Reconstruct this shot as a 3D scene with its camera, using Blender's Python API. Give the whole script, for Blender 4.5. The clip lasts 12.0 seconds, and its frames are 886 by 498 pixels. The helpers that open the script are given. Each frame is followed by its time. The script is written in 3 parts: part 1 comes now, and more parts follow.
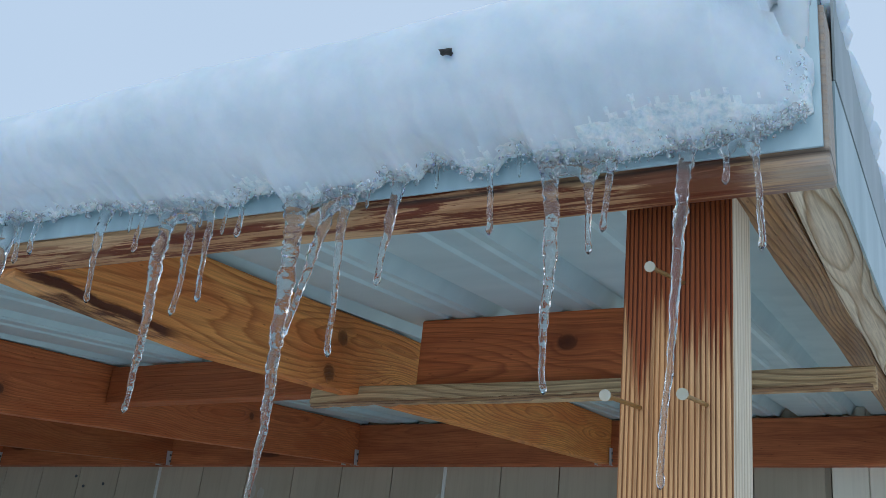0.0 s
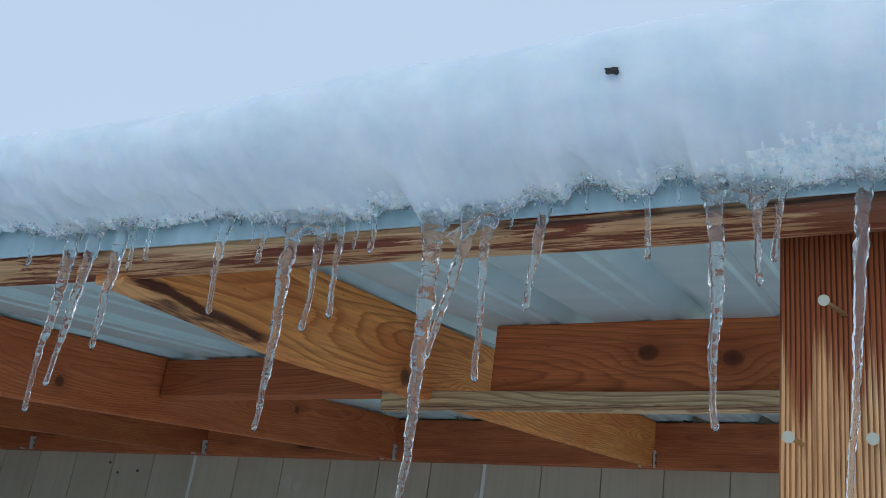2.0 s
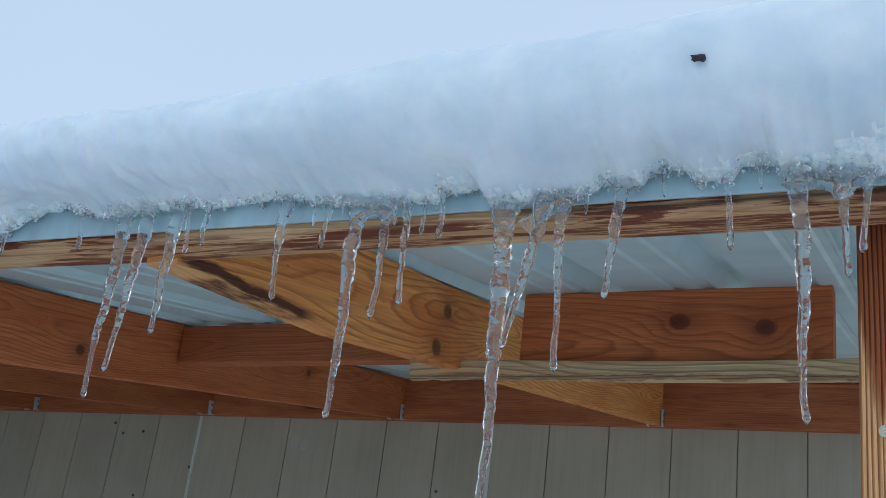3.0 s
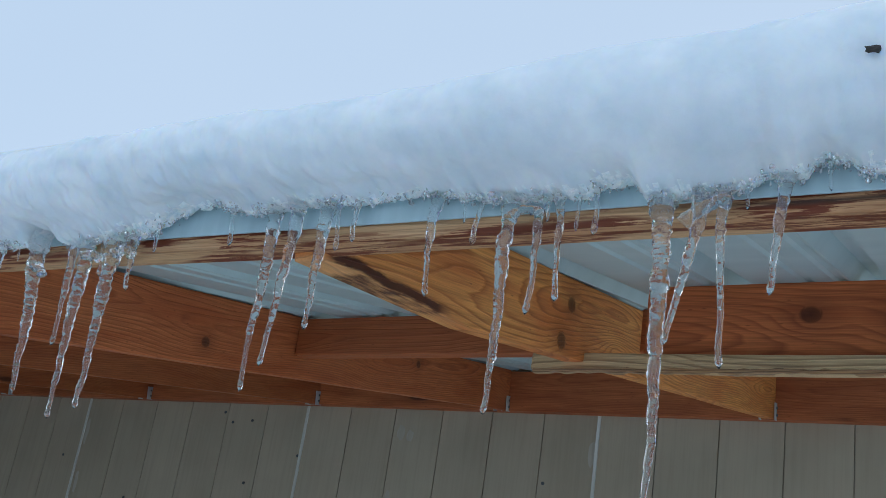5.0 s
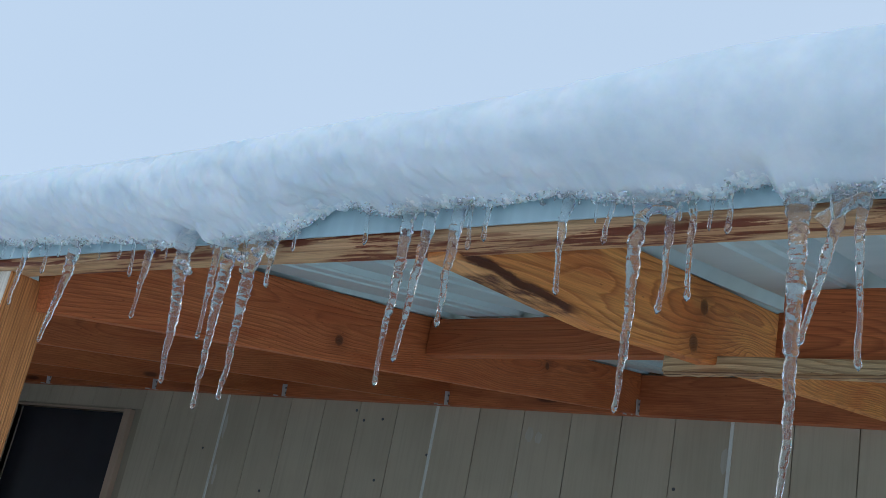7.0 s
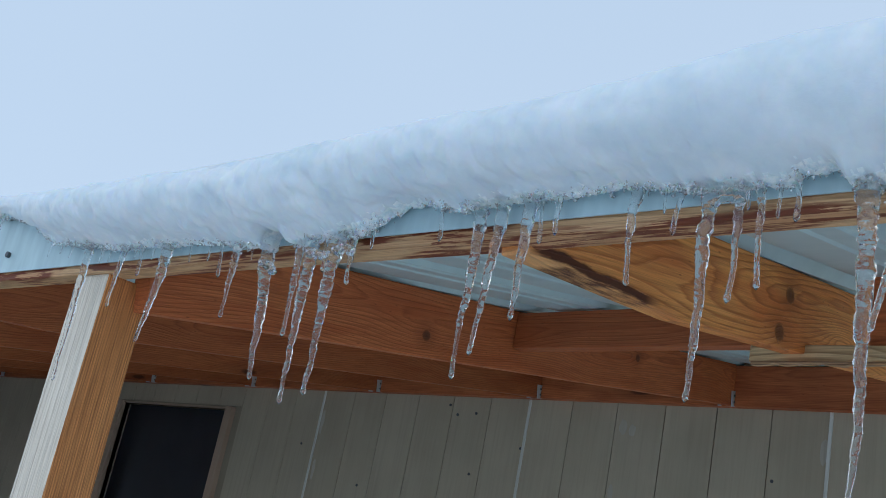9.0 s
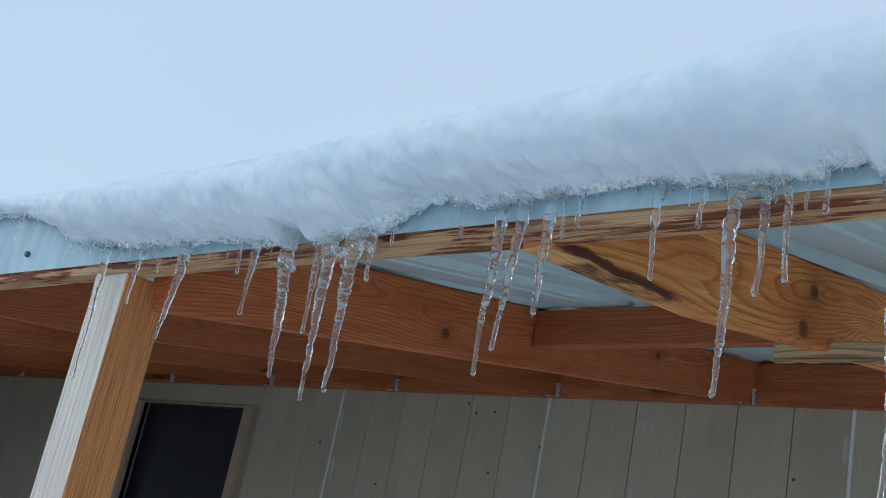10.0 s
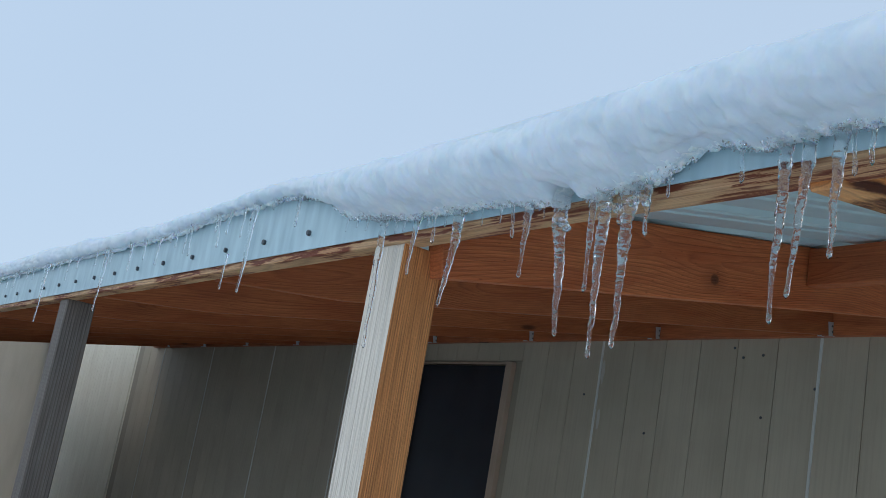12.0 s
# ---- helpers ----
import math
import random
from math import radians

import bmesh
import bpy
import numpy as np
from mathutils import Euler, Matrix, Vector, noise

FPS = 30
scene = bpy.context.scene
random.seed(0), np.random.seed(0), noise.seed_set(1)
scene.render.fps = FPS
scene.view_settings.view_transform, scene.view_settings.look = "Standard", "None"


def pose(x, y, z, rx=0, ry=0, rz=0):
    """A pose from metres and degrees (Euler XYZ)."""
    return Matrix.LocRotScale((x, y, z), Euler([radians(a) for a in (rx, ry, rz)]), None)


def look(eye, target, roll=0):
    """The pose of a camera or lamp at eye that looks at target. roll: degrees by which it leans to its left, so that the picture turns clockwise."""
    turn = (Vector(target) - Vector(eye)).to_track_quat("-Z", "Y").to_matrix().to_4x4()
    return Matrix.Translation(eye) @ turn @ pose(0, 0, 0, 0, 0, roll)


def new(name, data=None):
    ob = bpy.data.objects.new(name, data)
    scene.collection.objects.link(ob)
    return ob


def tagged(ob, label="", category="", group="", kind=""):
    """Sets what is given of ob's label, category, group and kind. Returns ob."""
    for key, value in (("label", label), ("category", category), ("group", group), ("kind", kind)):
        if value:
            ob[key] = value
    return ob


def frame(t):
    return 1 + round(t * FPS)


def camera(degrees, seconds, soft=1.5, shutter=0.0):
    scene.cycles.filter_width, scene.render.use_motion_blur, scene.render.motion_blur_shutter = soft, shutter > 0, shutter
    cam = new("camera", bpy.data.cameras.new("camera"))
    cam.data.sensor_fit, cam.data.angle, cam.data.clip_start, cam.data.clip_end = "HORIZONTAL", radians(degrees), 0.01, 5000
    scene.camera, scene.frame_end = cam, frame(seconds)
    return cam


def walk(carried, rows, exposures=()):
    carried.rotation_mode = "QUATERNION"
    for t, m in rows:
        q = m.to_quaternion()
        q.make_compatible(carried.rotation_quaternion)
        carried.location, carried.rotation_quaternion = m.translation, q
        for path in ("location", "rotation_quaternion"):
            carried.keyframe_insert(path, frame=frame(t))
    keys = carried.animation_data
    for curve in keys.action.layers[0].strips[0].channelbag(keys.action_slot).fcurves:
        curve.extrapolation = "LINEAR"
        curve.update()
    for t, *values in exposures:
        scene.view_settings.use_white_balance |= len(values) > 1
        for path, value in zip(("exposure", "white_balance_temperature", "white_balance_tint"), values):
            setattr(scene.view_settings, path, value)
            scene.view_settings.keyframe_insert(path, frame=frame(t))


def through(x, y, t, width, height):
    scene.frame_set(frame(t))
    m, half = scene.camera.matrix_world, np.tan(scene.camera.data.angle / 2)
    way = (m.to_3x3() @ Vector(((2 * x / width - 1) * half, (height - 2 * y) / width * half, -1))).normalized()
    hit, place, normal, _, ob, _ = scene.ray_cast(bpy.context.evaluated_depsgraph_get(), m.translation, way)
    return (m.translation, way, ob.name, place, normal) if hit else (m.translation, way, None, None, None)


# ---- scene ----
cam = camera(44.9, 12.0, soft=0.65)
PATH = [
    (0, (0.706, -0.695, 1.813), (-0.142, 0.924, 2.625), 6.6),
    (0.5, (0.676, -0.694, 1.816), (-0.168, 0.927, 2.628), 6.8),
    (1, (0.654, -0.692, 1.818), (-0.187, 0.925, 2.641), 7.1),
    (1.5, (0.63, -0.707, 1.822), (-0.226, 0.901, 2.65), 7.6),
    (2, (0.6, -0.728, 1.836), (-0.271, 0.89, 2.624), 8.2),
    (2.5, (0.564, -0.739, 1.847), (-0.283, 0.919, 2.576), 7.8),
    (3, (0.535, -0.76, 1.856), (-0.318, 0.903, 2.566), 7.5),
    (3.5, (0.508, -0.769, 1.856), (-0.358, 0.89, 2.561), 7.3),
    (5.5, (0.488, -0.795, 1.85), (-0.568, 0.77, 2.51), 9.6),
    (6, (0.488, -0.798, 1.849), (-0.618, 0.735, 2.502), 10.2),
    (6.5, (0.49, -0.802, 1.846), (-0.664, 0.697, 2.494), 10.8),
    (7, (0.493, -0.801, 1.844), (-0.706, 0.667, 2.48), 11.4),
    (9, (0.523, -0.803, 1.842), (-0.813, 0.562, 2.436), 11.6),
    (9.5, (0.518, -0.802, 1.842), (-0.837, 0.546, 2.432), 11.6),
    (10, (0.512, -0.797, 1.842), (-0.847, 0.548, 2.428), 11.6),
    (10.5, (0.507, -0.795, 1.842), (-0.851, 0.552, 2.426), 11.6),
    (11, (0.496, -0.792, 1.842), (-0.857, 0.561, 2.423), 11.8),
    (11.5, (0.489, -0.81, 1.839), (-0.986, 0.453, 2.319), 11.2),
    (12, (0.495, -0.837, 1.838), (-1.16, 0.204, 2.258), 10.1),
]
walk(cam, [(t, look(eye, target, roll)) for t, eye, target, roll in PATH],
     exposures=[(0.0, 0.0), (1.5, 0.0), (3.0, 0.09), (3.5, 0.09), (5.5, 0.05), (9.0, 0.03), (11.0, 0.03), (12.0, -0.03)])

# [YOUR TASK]
Copy the material shown above in full and exactly. Skip the pictures.

# [RESULT BELOW]
Reconstruct this shot as a 3D scene with its camera, using Blender's Python API. Give the whole script, for Blender 4.5. The clip lasts 12.0 seconds, and its frames are 886 by 498 pixels. The helpers that open the script are given. Each frame is followed by its time. The script is written in 3 parts: part 1 comes now, and more parts follow.
0.0 s
2.0 s
3.0 s
5.0 s
7.0 s
9.0 s
10.0 s
12.0 s
# ---- helpers ----
import math
import random
from math import radians

import bmesh
import bpy
import numpy as np
from mathutils import Euler, Matrix, Vector, noise

FPS = 30
scene = bpy.context.scene
random.seed(0), np.random.seed(0), noise.seed_set(1)
scene.render.fps = FPS
scene.view_settings.view_transform, scene.view_settings.look = "Standard", "None"


def pose(x, y, z, rx=0, ry=0, rz=0):
    """A pose from metres and degrees (Euler XYZ)."""
    return Matrix.LocRotScale((x, y, z), Euler([radians(a) for a in (rx, ry, rz)]), None)


def look(eye, target, roll=0):
    """The pose of a camera or lamp at eye that looks at target. roll: degrees by which it leans to its left, so that the picture turns clockwise."""
    turn = (Vector(target) - Vector(eye)).to_track_quat("-Z", "Y").to_matrix().to_4x4()
    return Matrix.Translation(eye) @ turn @ pose(0, 0, 0, 0, 0, roll)


def new(name, data=None):
    ob = bpy.data.objects.new(name, data)
    scene.collection.objects.link(ob)
    return ob


def tagged(ob, label="", category="", group="", kind=""):
    """Sets what is given of ob's label, category, group and kind. Returns ob."""
    for key, value in (("label", label), ("category", category), ("group", group), ("kind", kind)):
        if value:
            ob[key] = value
    return ob


def frame(t):
    return 1 + round(t * FPS)


def camera(degrees, seconds, soft=1.5, shutter=0.0):
    scene.cycles.filter_width, scene.render.use_motion_blur, scene.render.motion_blur_shutter = soft, shutter > 0, shutter
    cam = new("camera", bpy.data.cameras.new("camera"))
    cam.data.sensor_fit, cam.data.angle, cam.data.clip_start, cam.data.clip_end = "HORIZONTAL", radians(degrees), 0.01, 5000
    scene.camera, scene.frame_end = cam, frame(seconds)
    return cam


def walk(carried, rows, exposures=()):
    carried.rotation_mode = "QUATERNION"
    for t, m in rows:
        q = m.to_quaternion()
        q.make_compatible(carried.rotation_quaternion)
        carried.location, carried.rotation_quaternion = m.translation, q
        for path in ("location", "rotation_quaternion"):
            carried.keyframe_insert(path, frame=frame(t))
    keys = carried.animation_data
    for curve in keys.action.layers[0].strips[0].channelbag(keys.action_slot).fcurves:
        curve.extrapolation = "LINEAR"
        curve.update()
    for t, *values in exposures:
        scene.view_settings.use_white_balance |= len(values) > 1
        for path, value in zip(("exposure", "white_balance_temperature", "white_balance_tint"), values):
            setattr(scene.view_settings, path, value)
            scene.view_settings.keyframe_insert(path, frame=frame(t))


def through(x, y, t, width, height):
    scene.frame_set(frame(t))
    m, half = scene.camera.matrix_world, np.tan(scene.camera.data.angle / 2)
    way = (m.to_3x3() @ Vector(((2 * x / width - 1) * half, (height - 2 * y) / width * half, -1))).normalized()
    hit, place, normal, _, ob, _ = scene.ray_cast(bpy.context.evaluated_depsgraph_get(), m.translation, way)
    return (m.translation, way, ob.name, place, normal) if hit else (m.translation, way, None, None, None)


# ---- scene ----
cam = camera(44.9, 12.0, soft=0.65)
PATH = [
    (0, (0.706, -0.695, 1.813), (-0.142, 0.924, 2.625), 6.6),
    (0.5, (0.676, -0.694, 1.816), (-0.168, 0.927, 2.628), 6.8),
    (1, (0.654, -0.692, 1.818), (-0.187, 0.925, 2.641), 7.1),
    (1.5, (0.63, -0.707, 1.822), (-0.226, 0.901, 2.65), 7.6),
    (2, (0.6, -0.728, 1.836), (-0.271, 0.89, 2.624), 8.2),
    (2.5, (0.564, -0.739, 1.847), (-0.283, 0.919, 2.576), 7.8),
    (3, (0.535, -0.76, 1.856), (-0.318, 0.903, 2.566), 7.5),
    (3.5, (0.508, -0.769, 1.856), (-0.358, 0.89, 2.561), 7.3),
    (5.5, (0.488, -0.795, 1.85), (-0.568, 0.77, 2.51), 9.6),
    (6, (0.488, -0.798, 1.849), (-0.618, 0.735, 2.502), 10.2),
    (6.5, (0.49, -0.802, 1.846), (-0.664, 0.697, 2.494), 10.8),
    (7, (0.493, -0.801, 1.844), (-0.706, 0.667, 2.48), 11.4),
    (9, (0.523, -0.803, 1.842), (-0.813, 0.562, 2.436), 11.6),
    (9.5, (0.518, -0.802, 1.842), (-0.837, 0.546, 2.432), 11.6),
    (10, (0.512, -0.797, 1.842), (-0.847, 0.548, 2.428), 11.6),
    (10.5, (0.507, -0.795, 1.842), (-0.851, 0.552, 2.426), 11.6),
    (11, (0.496, -0.792, 1.842), (-0.857, 0.561, 2.423), 11.8),
    (11.5, (0.489, -0.81, 1.839), (-0.986, 0.453, 2.319), 11.2),
    (12, (0.495, -0.837, 1.838), (-1.16, 0.204, 2.258), 10.1),
]
walk(cam, [(t, look(eye, target, roll)) for t, eye, target, roll in PATH],
     exposures=[(0.0, 0.0), (1.5, 0.0), (3.0, 0.09), (3.5, 0.09), (5.5, 0.05), (9.0, 0.03), (11.0, 0.03), (12.0, -0.03)])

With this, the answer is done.